_Supplied data_:

"""

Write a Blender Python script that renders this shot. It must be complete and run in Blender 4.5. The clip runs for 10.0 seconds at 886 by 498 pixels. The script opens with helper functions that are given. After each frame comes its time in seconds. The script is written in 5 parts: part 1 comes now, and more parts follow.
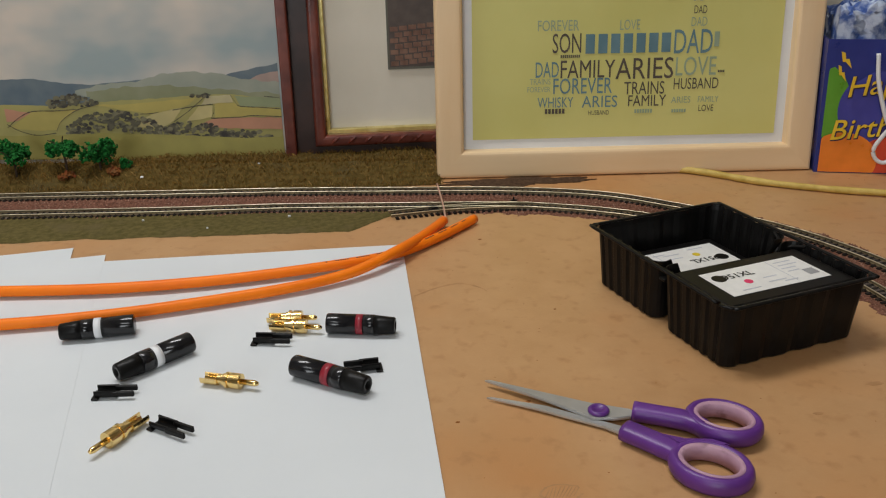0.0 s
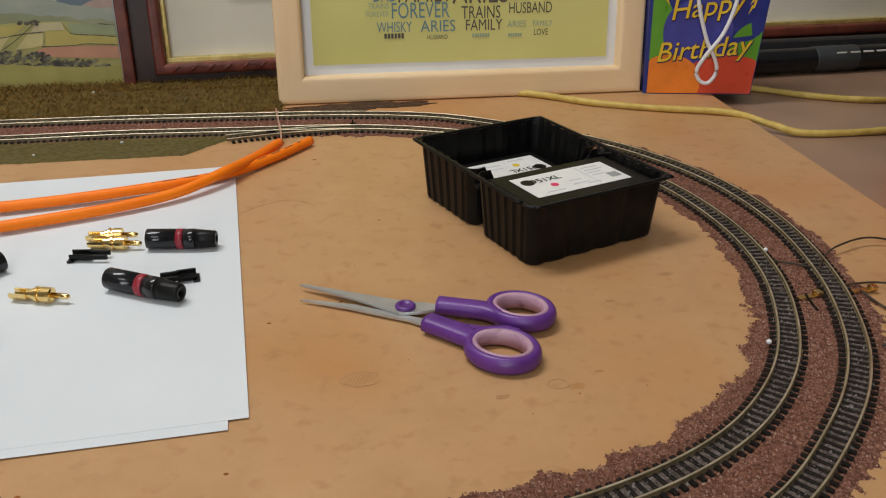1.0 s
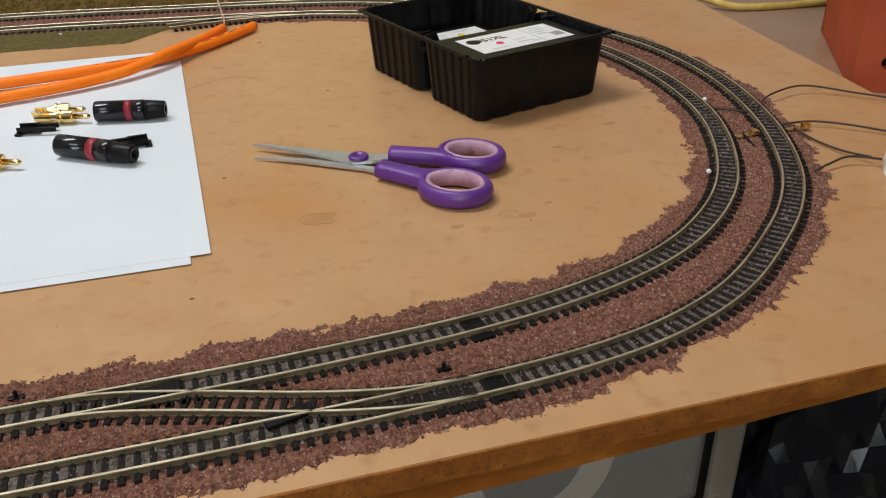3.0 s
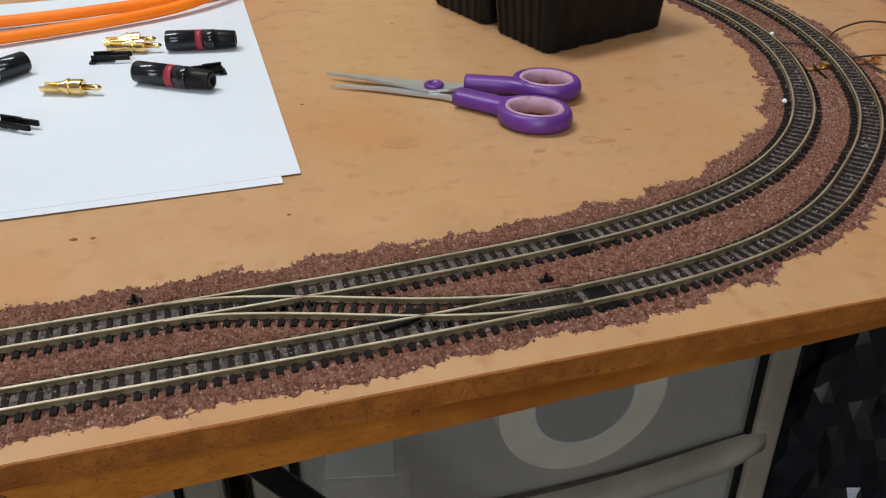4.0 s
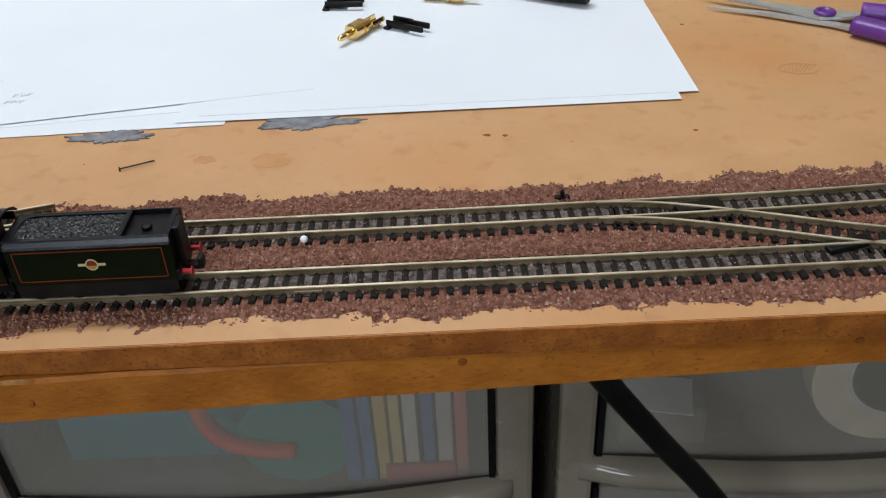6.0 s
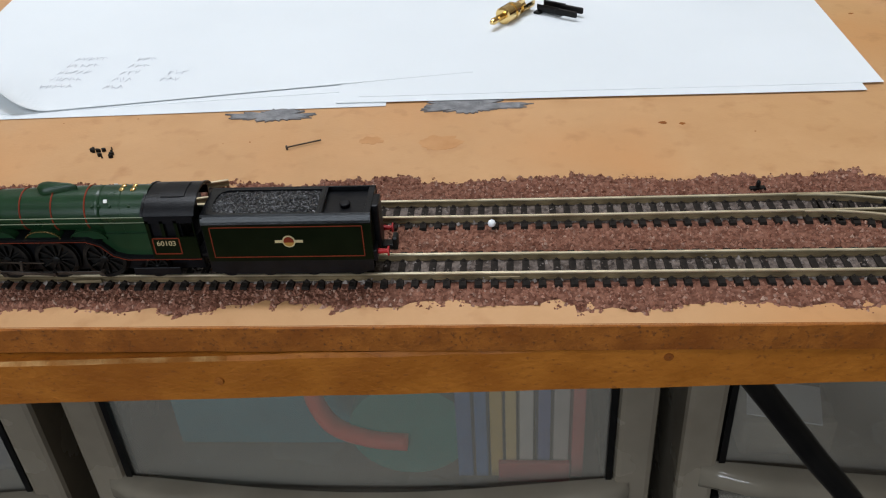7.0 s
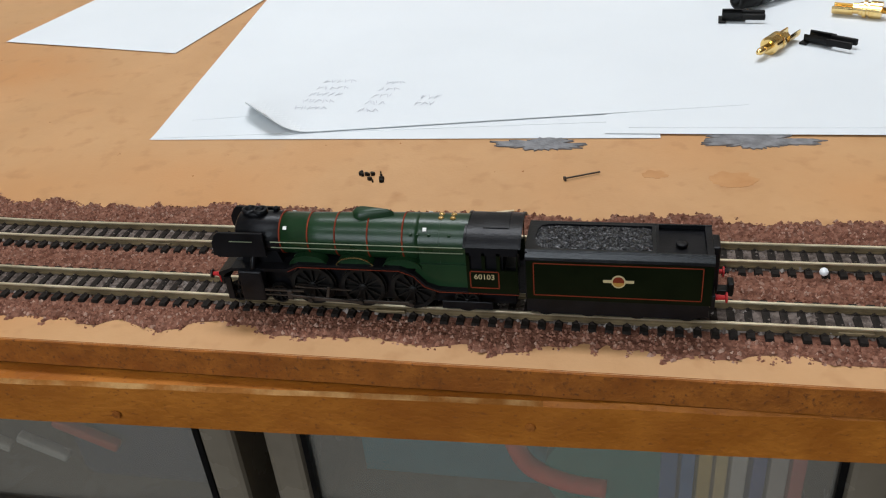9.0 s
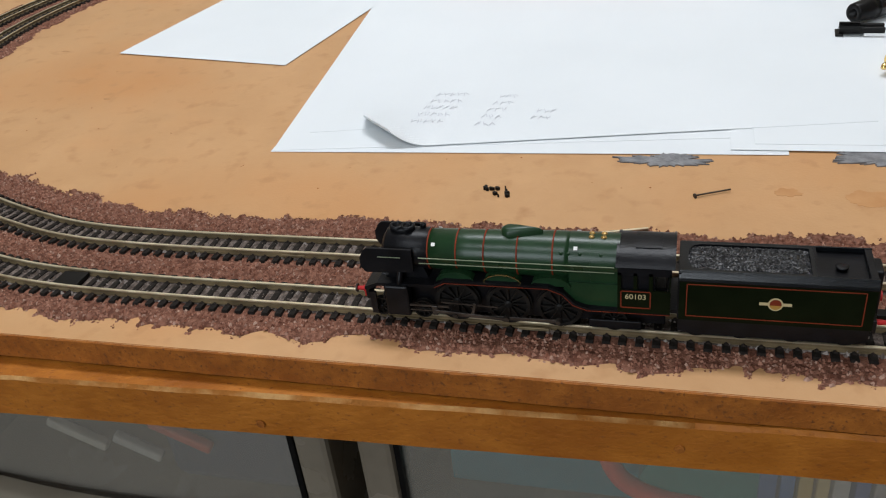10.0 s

"""

_Exercise details_:
Leave every image out, and retype the material exactly.

_Task output_:
Write a Blender Python script that renders this shot. It must be complete and run in Blender 4.5. The clip runs for 10.0 seconds at 886 by 498 pixels. The script opens with helper functions that are given. After each frame comes its time in seconds. The script is written in 5 parts: part 1 comes now, and more parts follow.
0.0 s
1.0 s
3.0 s
4.0 s
6.0 s
7.0 s
9.0 s
10.0 s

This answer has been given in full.